His film work was the subject of "Bill Beal: Pittsburgh Through the Years," a documentary by Pittsburgh filmmaker Kenneth Love, which premiered in 1998 at the history center.

Mr. Beal retired in 1992 but kept active with many interests: writing, literacy tutoring and volunteer work with Meals on Wheels. His writing projects included a biography of the late news anchor Paul Long, who was a close friend, and a series of biographical stories of famous people.

In recent years, he was active in the ongoing effort to establish a broadcasting museum in Pittsburgh, with preservation of the garage Conrad used as a laboratory as its centerpiece.

"He worked so tirelessly for this project," said Rick Harris, chairman of the Conrad Project/ National Museum of Broadcasting.

Just lately, he finished writing "Ode to Pittsburgh," a tribute to the city he loved and a long catalog of the many good things to come out of Pittsburgh:

"You can have your London, Paris, your Tokyo -- I will go with Pittsburgh, the City with a Heart of Gold and the Can Do spirit so brave and bold. We knew all along that Pittsburgh was great, it's time we began to appreciate one of the great cities of the world, and my hometown."
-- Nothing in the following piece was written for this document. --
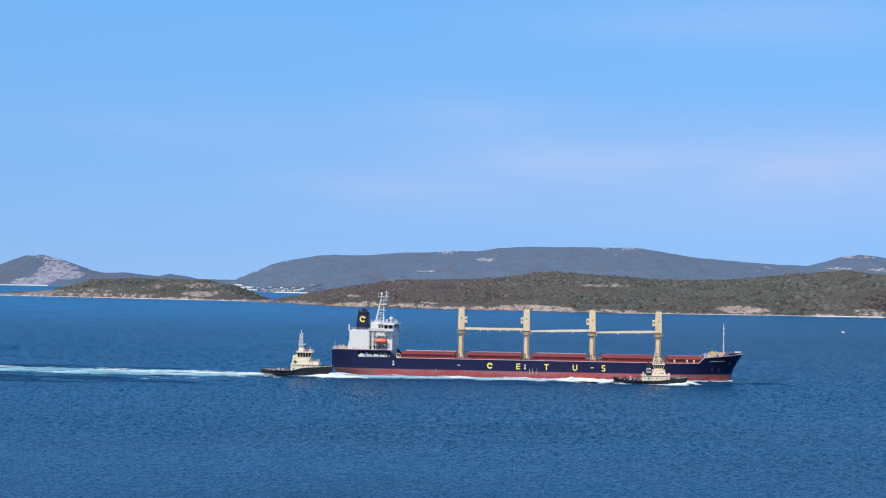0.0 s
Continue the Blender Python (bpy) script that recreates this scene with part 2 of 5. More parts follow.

In addition to his son, Mr. Beal is survived by three other children, Terry Beal of Jefferson, Maine, Nancy Mostow of New York City and Jean Burton of Gallupville, N.Y.; seven grandchildren; and three great-grandchildren.

There is no funeral or visitation. Memorial contributions can be made to the Historical Society of Western Pennsylvania, 1212 Smallman St., Pittsburgh 15222.